◆ INPUT FOR THIS TASK
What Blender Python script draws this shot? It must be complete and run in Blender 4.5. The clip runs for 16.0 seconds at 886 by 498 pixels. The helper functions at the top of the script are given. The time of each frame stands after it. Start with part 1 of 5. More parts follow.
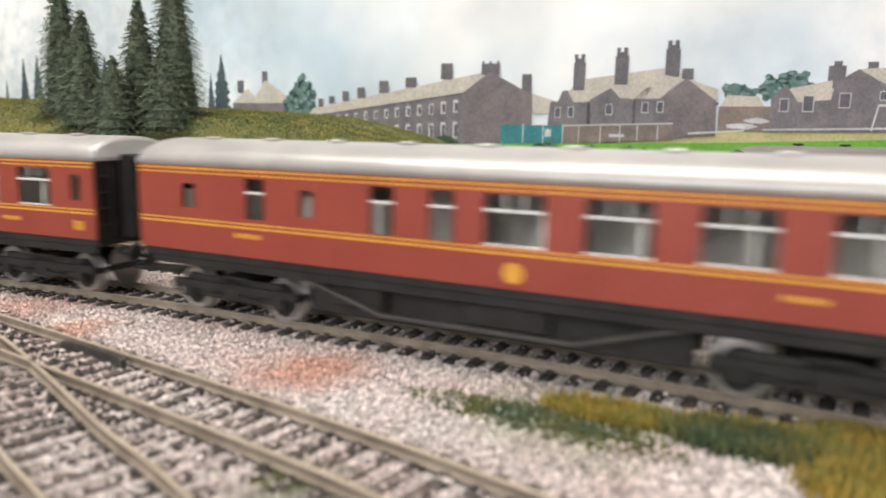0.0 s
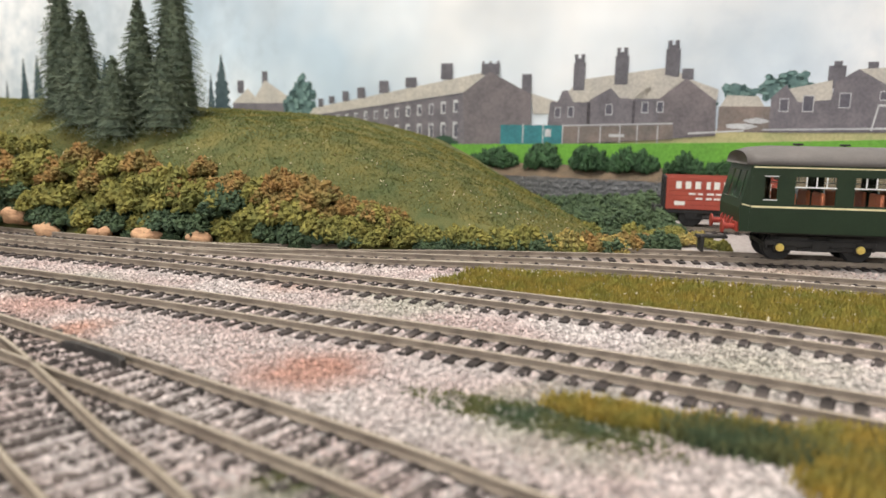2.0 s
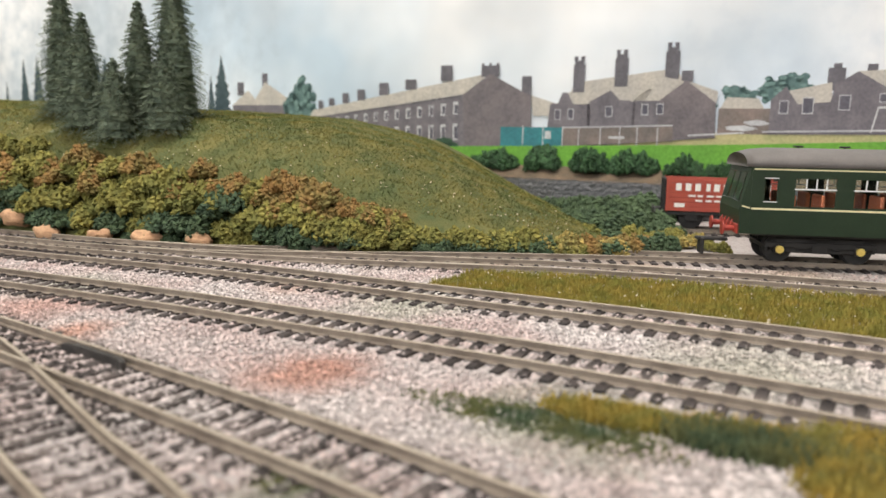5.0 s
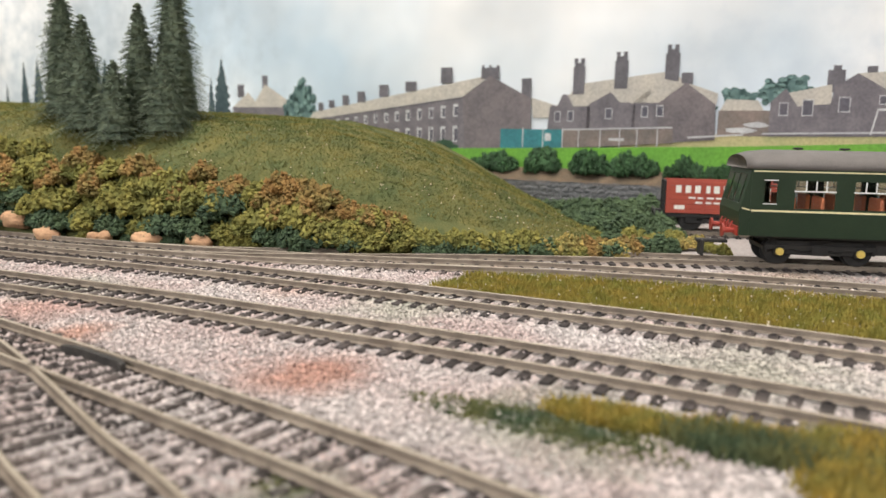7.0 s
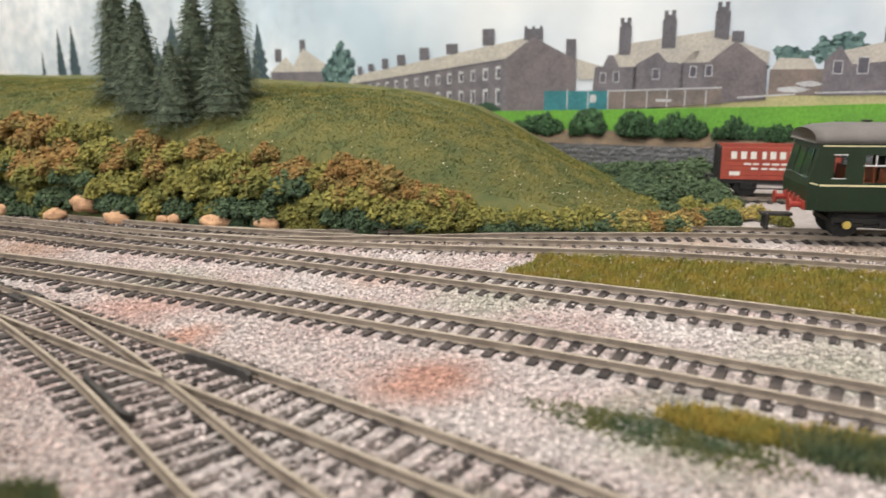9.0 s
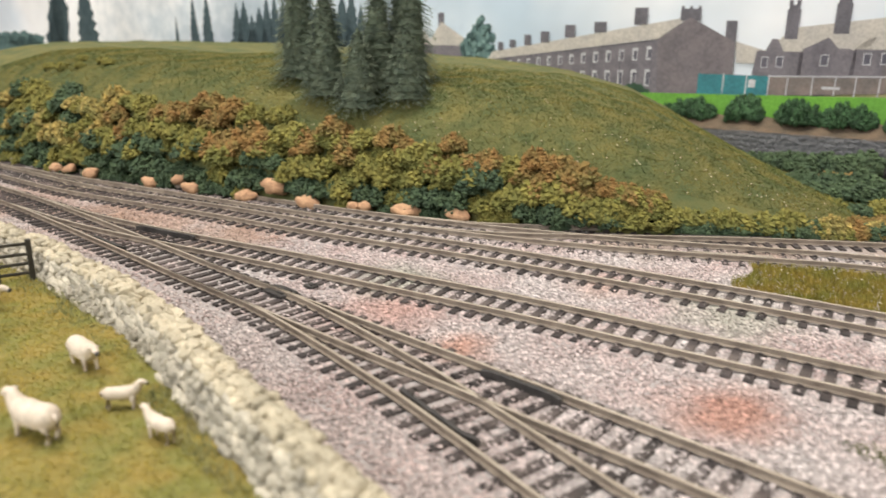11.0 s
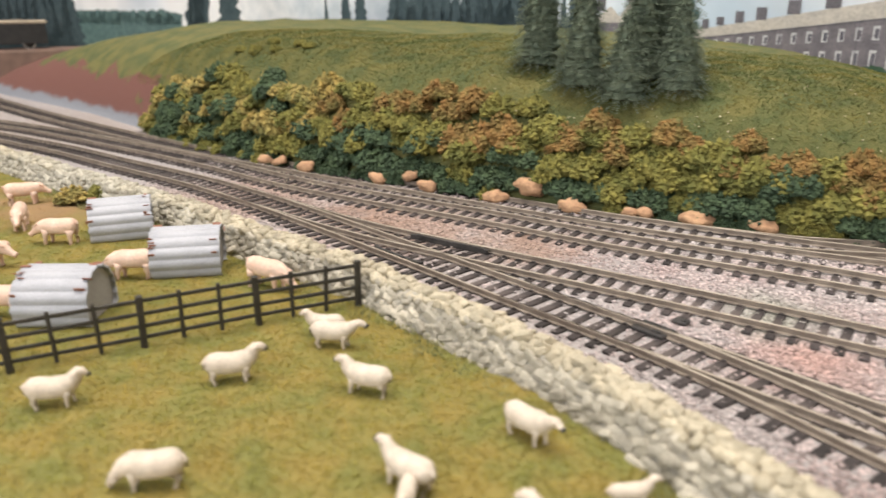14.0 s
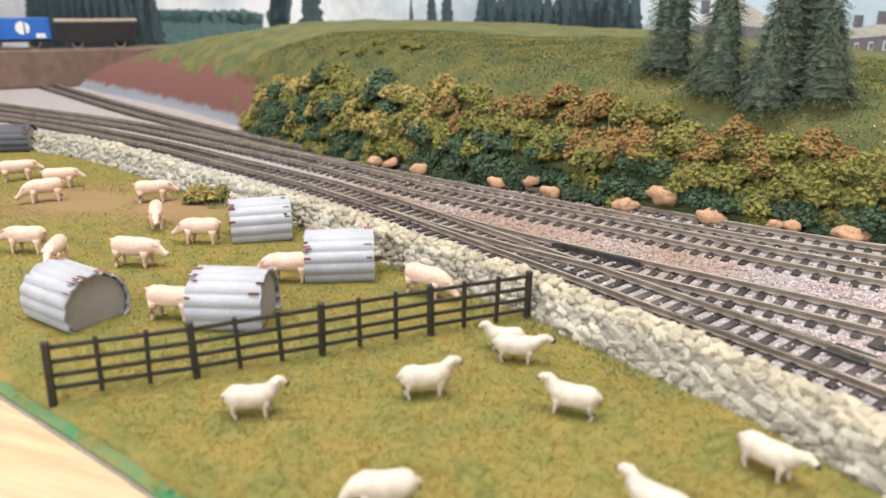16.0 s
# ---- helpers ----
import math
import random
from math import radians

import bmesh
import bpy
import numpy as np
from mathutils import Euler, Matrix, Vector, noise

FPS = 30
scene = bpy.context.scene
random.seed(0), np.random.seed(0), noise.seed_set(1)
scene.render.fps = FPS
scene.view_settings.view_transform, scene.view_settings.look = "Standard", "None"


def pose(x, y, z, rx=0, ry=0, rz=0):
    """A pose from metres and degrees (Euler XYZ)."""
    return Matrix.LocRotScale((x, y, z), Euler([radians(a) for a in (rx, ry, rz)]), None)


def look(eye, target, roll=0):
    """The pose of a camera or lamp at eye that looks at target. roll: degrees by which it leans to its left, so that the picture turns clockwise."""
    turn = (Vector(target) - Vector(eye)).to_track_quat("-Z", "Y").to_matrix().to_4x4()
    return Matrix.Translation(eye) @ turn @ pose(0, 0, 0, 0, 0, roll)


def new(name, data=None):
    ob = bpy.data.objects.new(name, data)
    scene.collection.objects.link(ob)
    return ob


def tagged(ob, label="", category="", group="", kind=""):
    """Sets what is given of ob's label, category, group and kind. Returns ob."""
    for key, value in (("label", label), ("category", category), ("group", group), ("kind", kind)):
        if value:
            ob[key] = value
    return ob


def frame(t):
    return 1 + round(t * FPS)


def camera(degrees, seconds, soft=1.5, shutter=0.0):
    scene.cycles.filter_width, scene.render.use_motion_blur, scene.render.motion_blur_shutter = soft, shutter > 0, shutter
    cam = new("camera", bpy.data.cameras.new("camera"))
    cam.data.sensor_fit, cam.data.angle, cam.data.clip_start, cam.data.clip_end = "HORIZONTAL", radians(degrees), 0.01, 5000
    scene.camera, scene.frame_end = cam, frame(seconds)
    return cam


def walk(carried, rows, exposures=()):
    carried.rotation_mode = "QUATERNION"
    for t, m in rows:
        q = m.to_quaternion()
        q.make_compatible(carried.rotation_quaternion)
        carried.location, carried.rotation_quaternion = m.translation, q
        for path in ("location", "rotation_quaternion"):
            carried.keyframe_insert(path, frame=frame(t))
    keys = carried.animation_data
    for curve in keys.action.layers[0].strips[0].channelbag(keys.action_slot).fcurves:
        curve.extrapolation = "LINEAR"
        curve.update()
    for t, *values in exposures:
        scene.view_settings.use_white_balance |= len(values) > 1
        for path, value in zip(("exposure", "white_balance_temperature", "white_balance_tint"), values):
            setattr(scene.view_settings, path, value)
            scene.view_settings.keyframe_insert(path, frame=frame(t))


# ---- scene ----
MM = 0.001

# camera: seconds, place in mm, yaw, pitch, roll in degrees
cam = camera(62.51, 16.0, soft=1.6, shutter=0.5)
# a small lens close to small things: near and far go a little soft
cam.data.dof.use_dof, cam.data.dof.focus_distance, cam.data.dof.aperture_fstop = True, 0.31, 15.0
PATH = [
    (0, 7.72, 13.50, 55.14, 5.670, -9.193, 1.031),
    (0.5, 7.72, 13.50, 55.14, 5.670, -9.193, 1.031),
    (1, 7.72, 13.50, 55.14, 5.670, -9.282, 1.031),
    (1.5, 7.72, 13.50, 55.14, 5.670, -9.282, 1.031),
    (2, 7.72, 13.50, 55.14, 5.670, -9.193, 1.031),
    (2.5, 7.72, 13.50, 55.14, 5.670, -9.060, 1.031),
    (3, 7.72, 13.50, 55.14, 5.670, -9.282, 1.031),
    (3.5, 7.72, 13.50, 55.14, 5.670, -9.193, 1.031),
    (4, 7.72, 13.50, 55.14, 5.670, -9.060, 1.031),
    (6.5, 7.72, 13.50, 55.14, 5.670, -9.016, 1.031),
    (7, 7.72, 13.50, 55.14, 5.670, -8.883, 1.031),
    (7.5, 7.72, 13.50, 55.14, 5.670, -8.927, 1.031),
    (8, 5.21, 12.64, 57.62, 6.243, -9.659, -0.086),
    (8.2, 2.89, 10.81, 61.10, 6.243, -10.253, -0.436),
    (10.3, -57.02, 5.77, 81.74, 9.100, -16.615, 0.733),
    (10.5, -63.39, 3.72, 83.26, 9.499, -16.652, 0.862),
    (11, -78.39, -2.65, 92.70, 12.176, -16.724, 0.471),
    (11.5, -97.79, -0.61, 97.20, 12.183, -17.471, 0.868),
    (12, -116.99, 6.54, 94.75, 12.620, -18.047, 1.005),
    (12.5, -134.90, 12.51, 89.57, 13.424, -18.324, 1.083),
    (13, -155.31, 15.29, 90.83, 14.200, -18.379, 0.697),
    (13.5, -175.06, 14.75, 93.89, 15.425, -18.741, 0.398),
    (14, -192.42, 14.62, 96.92, 17.404, -18.763, -0.059),
    (14.5, -209.79, 15.57, 96.17, 18.894, -18.989, -0.026),
    (15, -222.33, 16.30, 94.55, 19.939, -18.980, -0.179),
    (15.5, -231.09, 13.02, 94.82, 20.687, -18.918, 0.011),
    (16, -235.05, 9.86, 96.58, 21.010, -18.665, 0.299),
]
walk(cam, [(t, pose(x * MM, y * MM, z * MM, 90 + pitch, 0, yaw) @ pose(0, 0, 0, 0, 0, roll)) for t, x, y, z, yaw, pitch, roll in PATH],
     exposures=[(0, 0.18, 6500, 10), (0.7, 0.17, 6500, 10), (1.5, 0.05, 6500, 10), (12, 0.05, 6500, 10), (14.5, 0.02, 6480, 12), (15.5, 0.12, 6250, 12), (16, 0.16, 6150, 11)])

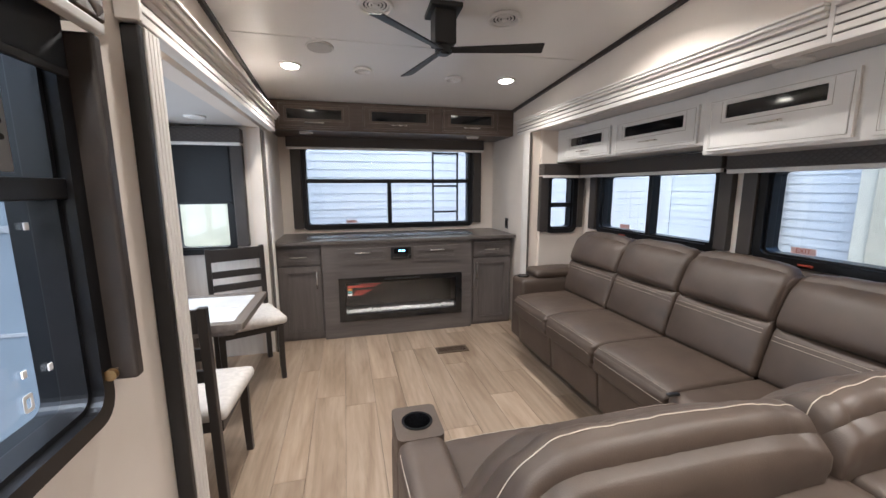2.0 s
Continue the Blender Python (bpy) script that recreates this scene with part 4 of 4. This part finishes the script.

◆ SET EXERCISE
Omit every picture, then reproduce the rest of the listing exactly.

◆ RESPONSE TO THIS TASK
What Blender Python script draws this shot? It must be complete and run in Blender 4.5. The clip runs for 16.0 seconds at 886 by 498 pixels. The helper functions at the top of the script are given. The time of each frame stands after it. Start with part 1 of 5. More parts follow.
0.0 s
2.0 s
5.0 s
7.0 s
9.0 s
11.0 s
14.0 s
16.0 s
# ---- helpers ----
import math
import random
from math import radians

import bmesh
import bpy
import numpy as np
from mathutils import Euler, Matrix, Vector, noise

FPS = 30
scene = bpy.context.scene
random.seed(0), np.random.seed(0), noise.seed_set(1)
scene.render.fps = FPS
scene.view_settings.view_transform, scene.view_settings.look = "Standard", "None"


def pose(x, y, z, rx=0, ry=0, rz=0):
    """A pose from metres and degrees (Euler XYZ)."""
    return Matrix.LocRotScale((x, y, z), Euler([radians(a) for a in (rx, ry, rz)]), None)


def look(eye, target, roll=0):
    """The pose of a camera or lamp at eye that looks at target. roll: degrees by which it leans to its left, so that the picture turns clockwise."""
    turn = (Vector(target) - Vector(eye)).to_track_quat("-Z", "Y").to_matrix().to_4x4()
    return Matrix.Translation(eye) @ turn @ pose(0, 0, 0, 0, 0, roll)


def new(name, data=None):
    ob = bpy.data.objects.new(name, data)
    scene.collection.objects.link(ob)
    return ob


def tagged(ob, label="", category="", group="", kind=""):
    """Sets what is given of ob's label, category, group and kind. Returns ob."""
    for key, value in (("label", label), ("category", category), ("group", group), ("kind", kind)):
        if value:
            ob[key] = value
    return ob


def frame(t):
    return 1 + round(t * FPS)


def camera(degrees, seconds, soft=1.5, shutter=0.0):
    scene.cycles.filter_width, scene.render.use_motion_blur, scene.render.motion_blur_shutter = soft, shutter > 0, shutter
    cam = new("camera", bpy.data.cameras.new("camera"))
    cam.data.sensor_fit, cam.data.angle, cam.data.clip_start, cam.data.clip_end = "HORIZONTAL", radians(degrees), 0.01, 5000
    scene.camera, scene.frame_end = cam, frame(seconds)
    return cam


def walk(carried, rows, exposures=()):
    carried.rotation_mode = "QUATERNION"
    for t, m in rows:
        q = m.to_quaternion()
        q.make_compatible(carried.rotation_quaternion)
        carried.location, carried.rotation_quaternion = m.translation, q
        for path in ("location", "rotation_quaternion"):
            carried.keyframe_insert(path, frame=frame(t))
    keys = carried.animation_data
    for curve in keys.action.layers[0].strips[0].channelbag(keys.action_slot).fcurves:
        curve.extrapolation = "LINEAR"
        curve.update()
    for t, *values in exposures:
        scene.view_settings.use_white_balance |= len(values) > 1
        for path, value in zip(("exposure", "white_balance_temperature", "white_balance_tint"), values):
            setattr(scene.view_settings, path, value)
            scene.view_settings.keyframe_insert(path, frame=frame(t))


# ---- scene ----
MM = 0.001

# camera: seconds, place in mm, yaw, pitch, roll in degrees
cam = camera(62.51, 16.0, soft=1.6, shutter=0.5)
# a small lens close to small things: near and far go a little soft
cam.data.dof.use_dof, cam.data.dof.focus_distance, cam.data.dof.aperture_fstop = True, 0.31, 15.0
PATH = [
    (0, 7.72, 13.50, 55.14, 5.670, -9.193, 1.031),
    (0.5, 7.72, 13.50, 55.14, 5.670, -9.193, 1.031),
    (1, 7.72, 13.50, 55.14, 5.670, -9.282, 1.031),
    (1.5, 7.72, 13.50, 55.14, 5.670, -9.282, 1.031),
    (2, 7.72, 13.50, 55.14, 5.670, -9.193, 1.031),
    (2.5, 7.72, 13.50, 55.14, 5.670, -9.060, 1.031),
    (3, 7.72, 13.50, 55.14, 5.670, -9.282, 1.031),
    (3.5, 7.72, 13.50, 55.14, 5.670, -9.193, 1.031),
    (4, 7.72, 13.50, 55.14, 5.670, -9.060, 1.031),
    (6.5, 7.72, 13.50, 55.14, 5.670, -9.016, 1.031),
    (7, 7.72, 13.50, 55.14, 5.670, -8.883, 1.031),
    (7.5, 7.72, 13.50, 55.14, 5.670, -8.927, 1.031),
    (8, 5.21, 12.64, 57.62, 6.243, -9.659, -0.086),
    (8.2, 2.89, 10.81, 61.10, 6.243, -10.253, -0.436),
    (10.3, -57.02, 5.77, 81.74, 9.100, -16.615, 0.733),
    (10.5, -63.39, 3.72, 83.26, 9.499, -16.652, 0.862),
    (11, -78.39, -2.65, 92.70, 12.176, -16.724, 0.471),
    (11.5, -97.79, -0.61, 97.20, 12.183, -17.471, 0.868),
    (12, -116.99, 6.54, 94.75, 12.620, -18.047, 1.005),
    (12.5, -134.90, 12.51, 89.57, 13.424, -18.324, 1.083),
    (13, -155.31, 15.29, 90.83, 14.200, -18.379, 0.697),
    (13.5, -175.06, 14.75, 93.89, 15.425, -18.741, 0.398),
    (14, -192.42, 14.62, 96.92, 17.404, -18.763, -0.059),
    (14.5, -209.79, 15.57, 96.17, 18.894, -18.989, -0.026),
    (15, -222.33, 16.30, 94.55, 19.939, -18.980, -0.179),
    (15.5, -231.09, 13.02, 94.82, 20.687, -18.918, 0.011),
    (16, -235.05, 9.86, 96.58, 21.010, -18.665, 0.299),
]
walk(cam, [(t, pose(x * MM, y * MM, z * MM, 90 + pitch, 0, yaw) @ pose(0, 0, 0, 0, 0, roll)) for t, x, y, z, yaw, pitch, roll in PATH],
     exposures=[(0, 0.18, 6500, 10), (0.7, 0.17, 6500, 10), (1.5, 0.05, 6500, 10), (12, 0.05, 6500, 10), (14.5, 0.02, 6480, 12), (15.5, 0.12, 6250, 12), (16, 0.16, 6150, 11)])

2.0 s
Continue the Blender Python (bpy) script that recreates this scene with part 4 of 4. This part finishes the script.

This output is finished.